Whether or not the majority of our population will ever admit it, art is a part of our daily lives. Life as we know it would look almost unrecognizable if it we did not have all of the creations and inventions gifted to us by the artistic world. Maybe that same person who sat down and decided that our dreams die the day we turn thirty is the one who also decided that pursuing art is not a legitimate career path. This is simply not true, and deep down, every artist knows this.

But knowing that your career is legitimate and believing in this legitimacy are two very different things. You may know your value, but how can you believe in the power of a dream that the rest of the world consistently denies the validity of? There is only so much ridicule one person can take before they will leave a dream behind forever. Please do not let the narrow-minded views of the world around you determine the validity and path of your life. That same person who keeps telling you that you should have gotten a real degree most likely spends their evenings watching Netflix or using apps designed by the very artists they firmly believe are not real.

If art was not a legitimate career, then there would be no path to go down to pursue it. There would be no option to study art if there was not a reason to study it. If you find yourself drawn to a career and a life dedicated to the arts, do not pull yourself away from it because someone else doesn’t feel that same pull. You do not have to have anyone else’s validation to prove that your dreams are legitimate. The arts and the artists within this world will be there for you when others around you simply cannot understand the creative, complex being that is you.

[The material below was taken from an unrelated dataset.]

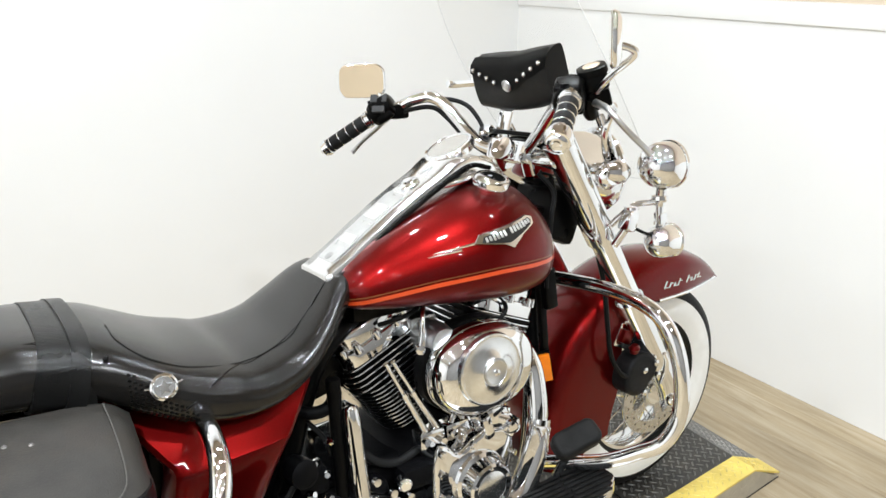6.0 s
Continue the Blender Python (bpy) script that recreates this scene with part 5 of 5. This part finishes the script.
dl = grip((0.868, 0.412, 0.966), (0.948, 0.335, 1.034), "black rubber grip with chrome rings", RUBBER)
dr = grip((0.872, -0.398, 1.045), (0.968, -0.322, 1.098), "dark brown-grey rubber grip with chrome rings", FOOTRUB)
for nm, p, d, s in (("left", Vector((0.968, 0.310, 1.053)), dl, 1), ("right", Vector((0.998, -0.290, 1.102)), dr, -1)):
    hm = along(p, d)
    part("switch_housing", join(put(box(0.052, 0.056, 0.046, 0.010, 3), hm), put(lathe([(0.024, -0.03), (0.028, -0.024), (0.028, 0.026), (0.022, 0.03)], pose(0, 0, 0), 20), hm)), BLACK, bar, "black switch housing")
    for k in range(3):
        part("switch_button", box(0.014, 0.010, 0.008, 0.002, at=tuple(p + Vector((-0.024 + 0.004 * k, s * (0.012 - 0.014 * k), 0.018 - 0.008 * k)))), CRINKLE, bar)
    if s > 0:
        for u, v, w, h in ((-0.014, 0.014, 0.017, 0.020), (0.010, 0.014, 0.014, 0.018), (-0.002, -0.012, 0.030, 0.016)):
            part("switch_button", put(box(w, h, 0.010, 0.003, 2, at=(u, v, 0.029)), Matrix.Translation(p) @ Vector((-0.62, -0.62, 0.48)).to_track_quat("Z", "Y").to_matrix().to_4x4()), GREYRUB, bar)
    lev = [(1.0, 0.32, 1.04), (0.985, 0.345, 1.018), (0.974, 0.36, 1.003), (0.954, 0.39, 0.976), (0.939, 0.41, 0.952), (0.936, 0.414, 0.948)]
    if s < 0:
        lev = [(1.015, -0.335, 1.09), (0.99, -0.385, 1.086), (0.984, -0.404, 1.077), (1.005, -0.421, 1.047), (1.028, -0.438, 1.018), (1.034, -0.442, 1.010)]
    part("lever", tube(lev, [0.007, 0.0055, 0.005, 0.005, 0.005, 0.0065][:len(lev)], 10), SATIN, bar, "polished control lever")
    part("lever_bracket", box(0.045, 0.032, 0.035, 0.008, 2, at=tuple(p + Vector((0.03, -s * 0.018, -0.005)))), BLACK, bar)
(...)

Please don’t give up on your dreams because someone else cannot see them. 

Always Remember Why You Started

It is human nature to have self-doubt. Life can throw some pretty unexpected challenges at you, and these often become the times you question yourself the most. When everything around you is crumbling at your feet, it is difficult not to look back at your life and try to find the exact moment where you went wrong. You will search your past for times when you made a difficult choice, and you will wonder what your life could have been like if you had just chosen differently.

But you did not choose differently. You made a difficult decision in an important moment in your life, and at the time, what you chose was exactly what you wanted. Life is not linear, and we are not meant to stay exactly the same forever. No choice will ever be the perfect choice because life will never be perfect. I know it can be so easy to fall into the trap of imagining an easier life where you made the choice to pursue a “normal” career and live life like you are “supposed” to. That life only seems easier because you are not currently living it. The grass is always greener on the other side, until you get there, and you realize that it looks exactly the same.

No choice comes without difficulties or consequences. This is why it is so important to choose what you love whenever you are able to because no matter which path you choose, you are going to hurt. You are going to struggle. And you are going to wonder why you chose the life that you did. But the difference between choosing a life that you love and a life that you feel like you should love is that even on your worst days, you will be able to find that small glimmer of hope buried deep within that love. When everything else around you is going wrong, you will always be able to find comfort in the choice that you made.

You may not be able to create today, tomorrow, or for the rest of this year, and that is okay. Art will never leave you, even if you have to step away from it for a little while. Whenever you are ready to begin again, art will be there waiting with open arms, just like it was on the day you first chose it.